Currently, there are 83 women who serve in the United States House of Representatives. That is 19.1% of the 435 House members, and about 3/4 of those 83 are Democrats. There have not always been women in the House, however.
THE FIRST WOMAN IN THE HOUSE
Jeannette Rankin of Montana was the first female to serve in the U.S. Congress. In fact, it was 100 years ago this week that she became the first woman in the House.
Rankin was born in 1880 in Montana Territory, nine years before it became a state. In 1914, women’s suffrage was passed in both Montana and Nevada. They thus became the tenth and eleventh states to give women the right to vote.
Rankin had joined the suffrage movement in 1910 when she was working in an orphanage in Seattle. Partly because of her efforts, Washington voted for women’s suffrage in November of that year.
Rankin then moved back to Montana, and in February 1911 she made her case for women's suffrage before the Montana legislature. That was the first time a woman had spoken to that body. It took until November of 1914, but then Montana also decided to allow women to vote.
Rankin decided to run in 1916 as a Republican for one of the two U.S. House of Representatives seats from Montana—and she won! In her first time to vote she voted for herself.
Rankin was introduced in Congress as its first female member on April 2, 1917.
THE FIRST WOMAN’S PACIFISM
On the very day she took office, Pres. Wilson addressed a joint session of Congress and urged a declaration of war against Germany, and on April 6 the vote went to the House.
Rankin was one of 50 representatives who voted against the American declaration of war—and she became the one most criticized for her negative vote.
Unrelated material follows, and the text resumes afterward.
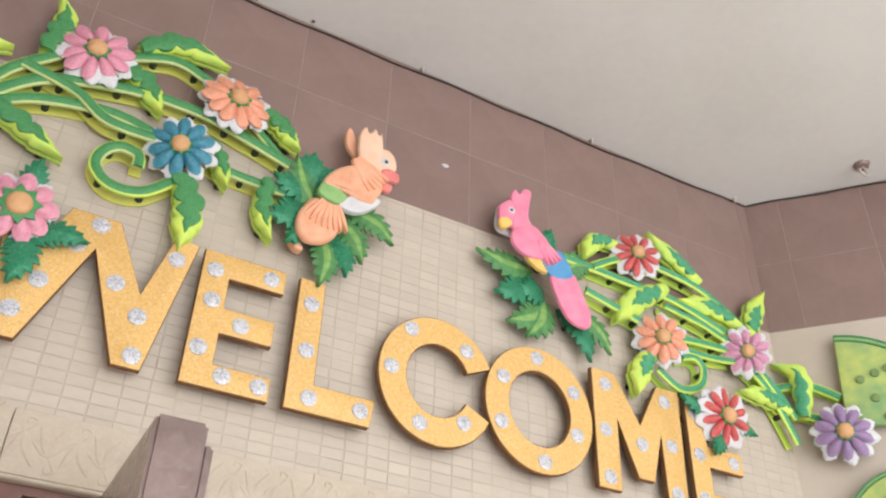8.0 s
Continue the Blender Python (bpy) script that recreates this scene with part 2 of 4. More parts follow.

Knowing she had little chance of being re-elected to the House, in 1918 Rankin ran for the Senate. However, she was unsuccessful. She was then no longer a member of Congress until her election in 1940 to serve once more as a Representative from Montana.
Soon, on Dec. 8, 1941, Congress voted once again on another declaration of war. Also, once again, Rankin voted against going to war—and this time she was the only one to cast a dissenting vote.
She was also once again widely maligned for voting against war. Here was the headline in one newspaper:
Rankin, however, was consistently against war during her long lifetime.
In 1967, at the age of 87 and sixty years after first taking a seat in Congress, she organized the Jeannette Rankin Brigade, an organization that publicly protested against the Vietnam War.
Rankin died in 1973 at the age of 93.
WOMEN IN THE HOUSE NOW
The nation has moved considerably toward women’s equality since 1917—but many would argue not nearly far enough. Perhaps more women would mean a more peaceful country and a more peaceful world.
Not all women are against war the way Jeannette Rankin was. Still, there may be great truth in these words she spoke in 1925:
The work of educating the world for peace is a woman’s job, because men are afraid of being classed as cowards.
Maybe we should also agree with this statement:
However, not all women are the same. I am not impressed by, nor a supporter of, the two women among the current eight U.S. Representatives from Missouri.
The women I want in Congress are people like Barbara Lee (D-Calif.), who has served in the House since 1998--and like Jeannette Rankin, the first woman in the House.